***** Data segment

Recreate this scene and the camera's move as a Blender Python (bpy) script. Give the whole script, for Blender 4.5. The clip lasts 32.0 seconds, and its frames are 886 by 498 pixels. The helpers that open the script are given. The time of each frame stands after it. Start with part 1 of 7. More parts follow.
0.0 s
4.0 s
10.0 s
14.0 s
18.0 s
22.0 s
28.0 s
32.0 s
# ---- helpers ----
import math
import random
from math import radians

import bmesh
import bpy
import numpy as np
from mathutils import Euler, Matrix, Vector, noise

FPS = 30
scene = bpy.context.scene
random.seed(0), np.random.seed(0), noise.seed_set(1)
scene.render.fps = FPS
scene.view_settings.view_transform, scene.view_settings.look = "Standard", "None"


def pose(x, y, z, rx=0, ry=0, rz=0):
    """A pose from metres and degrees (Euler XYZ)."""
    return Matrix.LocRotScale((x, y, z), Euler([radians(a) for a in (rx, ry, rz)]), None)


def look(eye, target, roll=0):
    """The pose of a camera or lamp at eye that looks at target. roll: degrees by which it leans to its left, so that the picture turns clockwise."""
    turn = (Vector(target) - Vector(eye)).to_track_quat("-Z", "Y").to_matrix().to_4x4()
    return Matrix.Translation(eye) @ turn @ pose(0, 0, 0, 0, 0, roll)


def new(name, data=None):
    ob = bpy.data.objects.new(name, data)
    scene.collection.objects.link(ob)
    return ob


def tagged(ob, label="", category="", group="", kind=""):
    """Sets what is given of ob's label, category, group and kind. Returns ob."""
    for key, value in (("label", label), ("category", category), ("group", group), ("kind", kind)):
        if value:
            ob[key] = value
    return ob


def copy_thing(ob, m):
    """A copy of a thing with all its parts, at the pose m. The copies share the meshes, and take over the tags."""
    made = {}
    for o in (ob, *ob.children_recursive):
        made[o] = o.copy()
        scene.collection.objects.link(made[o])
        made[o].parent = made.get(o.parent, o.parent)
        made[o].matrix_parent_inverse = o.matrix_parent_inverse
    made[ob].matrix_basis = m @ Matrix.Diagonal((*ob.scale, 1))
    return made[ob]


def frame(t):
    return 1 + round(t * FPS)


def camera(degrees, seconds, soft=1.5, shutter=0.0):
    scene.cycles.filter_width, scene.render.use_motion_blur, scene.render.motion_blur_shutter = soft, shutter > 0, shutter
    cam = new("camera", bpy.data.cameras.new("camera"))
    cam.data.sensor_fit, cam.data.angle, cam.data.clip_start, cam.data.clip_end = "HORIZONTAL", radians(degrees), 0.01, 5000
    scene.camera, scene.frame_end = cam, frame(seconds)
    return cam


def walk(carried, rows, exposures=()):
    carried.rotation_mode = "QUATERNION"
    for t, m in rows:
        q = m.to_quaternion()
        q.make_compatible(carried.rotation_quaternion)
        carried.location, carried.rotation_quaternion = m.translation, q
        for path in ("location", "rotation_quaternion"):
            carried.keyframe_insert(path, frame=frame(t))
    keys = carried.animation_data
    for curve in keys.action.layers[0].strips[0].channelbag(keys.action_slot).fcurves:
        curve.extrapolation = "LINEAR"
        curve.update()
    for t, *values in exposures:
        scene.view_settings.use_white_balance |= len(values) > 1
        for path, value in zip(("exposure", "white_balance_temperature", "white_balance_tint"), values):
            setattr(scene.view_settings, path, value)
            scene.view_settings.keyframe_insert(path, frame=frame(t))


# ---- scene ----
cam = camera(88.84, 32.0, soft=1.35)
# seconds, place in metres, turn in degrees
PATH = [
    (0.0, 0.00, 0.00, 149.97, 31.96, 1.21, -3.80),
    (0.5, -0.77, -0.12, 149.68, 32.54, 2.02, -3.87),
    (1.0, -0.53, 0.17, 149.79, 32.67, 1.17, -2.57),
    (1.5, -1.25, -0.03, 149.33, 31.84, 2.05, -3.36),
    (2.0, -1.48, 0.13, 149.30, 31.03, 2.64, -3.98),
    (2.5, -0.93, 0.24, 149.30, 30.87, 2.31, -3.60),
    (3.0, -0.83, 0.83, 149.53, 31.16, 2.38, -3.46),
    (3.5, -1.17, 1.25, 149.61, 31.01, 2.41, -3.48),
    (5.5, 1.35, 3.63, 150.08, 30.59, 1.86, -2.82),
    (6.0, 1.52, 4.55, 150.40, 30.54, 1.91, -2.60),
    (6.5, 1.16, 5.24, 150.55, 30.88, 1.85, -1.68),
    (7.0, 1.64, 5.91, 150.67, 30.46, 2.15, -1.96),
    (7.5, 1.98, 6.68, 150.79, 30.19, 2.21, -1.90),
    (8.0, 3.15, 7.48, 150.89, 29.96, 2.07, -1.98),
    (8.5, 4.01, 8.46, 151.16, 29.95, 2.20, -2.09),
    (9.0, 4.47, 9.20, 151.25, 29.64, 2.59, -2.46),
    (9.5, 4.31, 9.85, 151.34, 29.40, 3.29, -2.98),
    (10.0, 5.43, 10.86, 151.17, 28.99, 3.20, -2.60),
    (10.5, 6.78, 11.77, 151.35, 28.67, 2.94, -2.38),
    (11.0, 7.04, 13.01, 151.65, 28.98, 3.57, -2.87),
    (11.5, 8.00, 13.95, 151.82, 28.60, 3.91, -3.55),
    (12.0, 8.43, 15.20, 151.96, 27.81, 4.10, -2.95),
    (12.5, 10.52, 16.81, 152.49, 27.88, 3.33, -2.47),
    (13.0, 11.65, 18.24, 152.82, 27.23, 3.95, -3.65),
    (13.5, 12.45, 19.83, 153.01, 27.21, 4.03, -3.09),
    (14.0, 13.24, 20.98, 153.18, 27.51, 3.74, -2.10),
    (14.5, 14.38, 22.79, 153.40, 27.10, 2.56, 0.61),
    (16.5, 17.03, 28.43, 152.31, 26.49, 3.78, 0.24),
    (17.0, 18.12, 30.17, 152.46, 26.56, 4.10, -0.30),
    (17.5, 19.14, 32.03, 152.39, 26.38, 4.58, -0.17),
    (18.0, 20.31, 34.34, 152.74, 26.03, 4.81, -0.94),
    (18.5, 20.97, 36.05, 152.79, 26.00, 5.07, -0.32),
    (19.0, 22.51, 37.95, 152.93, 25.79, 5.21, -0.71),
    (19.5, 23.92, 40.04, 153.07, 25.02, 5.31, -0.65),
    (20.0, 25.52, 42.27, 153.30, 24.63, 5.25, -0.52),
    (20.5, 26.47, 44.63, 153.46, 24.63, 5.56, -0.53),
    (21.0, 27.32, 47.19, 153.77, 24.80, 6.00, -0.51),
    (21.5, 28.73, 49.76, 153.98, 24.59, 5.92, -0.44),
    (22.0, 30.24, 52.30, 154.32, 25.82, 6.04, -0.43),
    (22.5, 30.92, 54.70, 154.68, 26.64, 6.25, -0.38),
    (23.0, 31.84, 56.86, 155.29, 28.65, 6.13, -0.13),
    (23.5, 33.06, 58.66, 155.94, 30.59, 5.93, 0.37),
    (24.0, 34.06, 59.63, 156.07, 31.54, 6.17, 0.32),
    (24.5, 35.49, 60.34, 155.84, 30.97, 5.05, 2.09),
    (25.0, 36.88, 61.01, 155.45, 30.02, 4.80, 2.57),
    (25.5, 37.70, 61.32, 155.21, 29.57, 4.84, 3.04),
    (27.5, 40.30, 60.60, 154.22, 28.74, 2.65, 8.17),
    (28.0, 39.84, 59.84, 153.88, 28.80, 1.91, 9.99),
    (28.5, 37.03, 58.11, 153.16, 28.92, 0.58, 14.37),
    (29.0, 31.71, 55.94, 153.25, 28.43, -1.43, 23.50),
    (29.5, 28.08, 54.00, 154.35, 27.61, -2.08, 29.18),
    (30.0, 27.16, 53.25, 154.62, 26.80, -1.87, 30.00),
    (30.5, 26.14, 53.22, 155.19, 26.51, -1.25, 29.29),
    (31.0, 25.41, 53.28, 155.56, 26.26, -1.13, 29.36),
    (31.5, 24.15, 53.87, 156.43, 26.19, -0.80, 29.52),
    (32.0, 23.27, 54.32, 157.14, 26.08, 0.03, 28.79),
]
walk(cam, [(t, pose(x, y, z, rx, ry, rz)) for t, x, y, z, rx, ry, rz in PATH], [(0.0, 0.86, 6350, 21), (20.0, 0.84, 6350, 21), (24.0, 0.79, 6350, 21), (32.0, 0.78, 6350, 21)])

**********

Objective
Produce the lines from the top of the listing through the "ob = bpy.data.objects.new(name, data)" line exactly as they appear, with no additional output.

Task solution
Recreate this scene and the camera's move as a Blender Python (bpy) script. Give the whole script, for Blender 4.5. The clip lasts 32.0 seconds, and its frames are 886 by 498 pixels. The helpers that open the script are given. The time of each frame stands after it. Start with part 1 of 7. More parts follow.
0.0 s
4.0 s
10.0 s
14.0 s
18.0 s
22.0 s
28.0 s
32.0 s
# ---- helpers ----
import math
import random
from math import radians

import bmesh
import bpy
import numpy as np
from mathutils import Euler, Matrix, Vector, noise

FPS = 30
scene = bpy.context.scene
random.seed(0), np.random.seed(0), noise.seed_set(1)
scene.render.fps = FPS
scene.view_settings.view_transform, scene.view_settings.look = "Standard", "None"


def pose(x, y, z, rx=0, ry=0, rz=0):
    """A pose from metres and degrees (Euler XYZ)."""
    return Matrix.LocRotScale((x, y, z), Euler([radians(a) for a in (rx, ry, rz)]), None)


def look(eye, target, roll=0):
    """The pose of a camera or lamp at eye that looks at target. roll: degrees by which it leans to its left, so that the picture turns clockwise."""
    turn = (Vector(target) - Vector(eye)).to_track_quat("-Z", "Y").to_matrix().to_4x4()
    return Matrix.Translation(eye) @ turn @ pose(0, 0, 0, 0, 0, roll)


def new(name, data=None):
    ob = bpy.data.objects.new(name, data)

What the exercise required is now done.